Your query would look something like:
SELECT
*
FROM
my_table
WHERE
INPUT__FILE__NAME LIKE '%csv';
The ill-effect of this approach is that the Hive query will have to churn through entire data present in the directory even though you only cared about specific files. The query wouldn't filter out files based on the predicate using INPUT__FILE__NAME. It will just filter out the records that don't come from match the predicate using INPUT__FILE__NAME during the map phase (consequently filtering out all records from particular files) but the mappers would run on unnecessary files as well. It will give you the correct result, might have some, probably minor, performance overhead.
The benefit of this approach is the you can use the same Hive table if you had multiple files in your table and you wanted the ability to query all files from that table (or its partition) in a few queries and a subset of the files in other queries. You could make use of the INPUT__FILE__NAME virtual column to achieve that. As an example:
if a partition in your HDFS directory /user/hive/warehouse/web_logs/ looked like:
/user/hive/warehouse/web_logs/dt=2012-06-30/
/user/hive/warehouse/web_logs/dt=2012-06-30/00.log
/user/hive/warehouse/web_logs/dt=2012-06-30/01.log
.
.
.
/user/hive/warehouse/web_logs/dt=2012-06-30/23.log
Let's say your table definition looked like:
CREATE EXTERNAL TABLE IF NOT EXISTS web_logs_table (col1 STRING)
PARTITIONED BY (dt STRING)
LOCATION '/user/hive/warehouse/web_logs';
After adding the appropriate partitions, you could query all logs in the partition using a query like:
SELECT
*
FROM
web_logs_table w
WHERE
dt='2012-06-30';
However, if you only cared about the logs from the first hour of the day, you could query the logs for the first hour using a query like:
SELECT
*
FROM
web_logs_table w
WHERE
dt ='2012-06-30'
AND INPUT__FILE__NAME='00.log';
Another similar use case could be a directory that contains web logs from different domains and various queries need to analyze logs on different sets of domains. The queries can filter out domains using the INPUT__FILE__NAME virtual column.
In both the above use-cases, having a sub partition for hour or domain would solve the problem as well, without having to use the virtual column. However, there might exist some design trade-offs that require you to not create sub-partitions. In that case, arguably, using INPUT__FILE__NAME virtual column is your best bet.

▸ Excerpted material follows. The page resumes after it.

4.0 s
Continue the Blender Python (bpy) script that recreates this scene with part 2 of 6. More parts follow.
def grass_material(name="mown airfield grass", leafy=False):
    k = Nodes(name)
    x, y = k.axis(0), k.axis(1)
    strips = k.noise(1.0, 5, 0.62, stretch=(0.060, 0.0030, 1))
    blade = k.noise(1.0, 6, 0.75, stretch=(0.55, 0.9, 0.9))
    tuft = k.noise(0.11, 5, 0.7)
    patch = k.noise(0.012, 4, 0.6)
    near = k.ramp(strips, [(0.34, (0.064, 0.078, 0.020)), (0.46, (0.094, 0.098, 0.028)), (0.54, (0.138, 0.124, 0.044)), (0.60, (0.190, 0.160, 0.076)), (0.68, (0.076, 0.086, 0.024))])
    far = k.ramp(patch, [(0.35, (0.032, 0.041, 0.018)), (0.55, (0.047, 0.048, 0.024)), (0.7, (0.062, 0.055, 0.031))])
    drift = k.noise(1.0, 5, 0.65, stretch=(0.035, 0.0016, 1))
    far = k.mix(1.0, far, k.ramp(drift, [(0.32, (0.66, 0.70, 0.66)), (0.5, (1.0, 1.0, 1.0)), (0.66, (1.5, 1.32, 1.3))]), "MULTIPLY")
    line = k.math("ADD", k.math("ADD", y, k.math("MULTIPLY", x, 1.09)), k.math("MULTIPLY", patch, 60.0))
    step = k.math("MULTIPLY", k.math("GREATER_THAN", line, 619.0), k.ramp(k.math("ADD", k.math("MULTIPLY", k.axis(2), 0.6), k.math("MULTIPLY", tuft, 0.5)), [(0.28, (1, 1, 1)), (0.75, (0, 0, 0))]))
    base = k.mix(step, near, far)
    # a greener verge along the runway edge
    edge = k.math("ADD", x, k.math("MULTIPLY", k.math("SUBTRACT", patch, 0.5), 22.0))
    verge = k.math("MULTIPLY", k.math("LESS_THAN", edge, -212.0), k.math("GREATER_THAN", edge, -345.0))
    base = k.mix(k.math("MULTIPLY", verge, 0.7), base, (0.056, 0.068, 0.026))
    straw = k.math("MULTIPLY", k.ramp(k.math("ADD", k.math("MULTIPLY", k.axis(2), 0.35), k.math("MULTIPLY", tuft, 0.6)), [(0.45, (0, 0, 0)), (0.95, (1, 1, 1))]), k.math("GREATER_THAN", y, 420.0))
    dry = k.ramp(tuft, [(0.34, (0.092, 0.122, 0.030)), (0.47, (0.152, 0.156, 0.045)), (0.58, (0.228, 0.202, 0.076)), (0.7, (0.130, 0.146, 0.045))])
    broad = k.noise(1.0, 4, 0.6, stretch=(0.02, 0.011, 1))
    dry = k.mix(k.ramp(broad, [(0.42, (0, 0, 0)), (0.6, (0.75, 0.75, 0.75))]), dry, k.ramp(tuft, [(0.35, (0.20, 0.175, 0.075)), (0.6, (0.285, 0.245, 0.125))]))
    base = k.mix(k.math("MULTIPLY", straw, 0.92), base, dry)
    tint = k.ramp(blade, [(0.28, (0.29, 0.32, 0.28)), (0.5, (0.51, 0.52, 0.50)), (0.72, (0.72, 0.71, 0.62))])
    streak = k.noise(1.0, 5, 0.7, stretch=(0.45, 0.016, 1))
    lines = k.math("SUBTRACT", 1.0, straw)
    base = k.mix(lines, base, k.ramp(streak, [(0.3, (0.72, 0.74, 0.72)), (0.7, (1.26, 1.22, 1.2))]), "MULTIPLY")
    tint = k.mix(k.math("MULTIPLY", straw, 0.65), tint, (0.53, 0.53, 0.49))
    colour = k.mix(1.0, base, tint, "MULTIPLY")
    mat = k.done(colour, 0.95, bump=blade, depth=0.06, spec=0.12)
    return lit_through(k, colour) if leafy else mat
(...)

Deciding between the 2 options:
It really depends on your use case. If you would never care about the files are you are trying to exclude from the Hive table, using Option 2 is probably an overkill and you should fix up the directory structure and create a Hive table on top of the directory containing files that you care about.
If the files you are presently excluding follow the same format as the other files (so they can all be part of the same Hive table) and you could see yourself writing a query that would analyze all the data in the directory, then go with Option 2.
I came across this thread when I had a similar problem to solve. I was able to resolve it by using a custom SerDe. I then added SerDe properties which guided what RegEx to apply to the file name patterns for any particular table.
A custom SerDe might seem overkill if you are only dealing with standard CSV files, I had a more complex file format to deal with. Still this is a very viable solution if you don't shy away from writing some Java. It is particularly useful when you are unable to restructure the data in your storage location and you are looking for a very specific file pattern among a disproportionately large file set.
> CREATE EXTERNAL TABLE PageViews (Userid string, Page_View string)
> ROW FORMAT SERDE 'com.something.MySimpleSerDe'
> WITH SERDEPROPERTIES ( "input.regex" = "*.csv")
> LOCATION '/user/data';
No you cannot currently do that. There is a JIRA ticket open to allow regex selection of included files for Hive tables (https://issues.apache.org/jira/browse/HIVE-951).
For now your best bet is to create a table over a different directory and just copy in the files you want to query.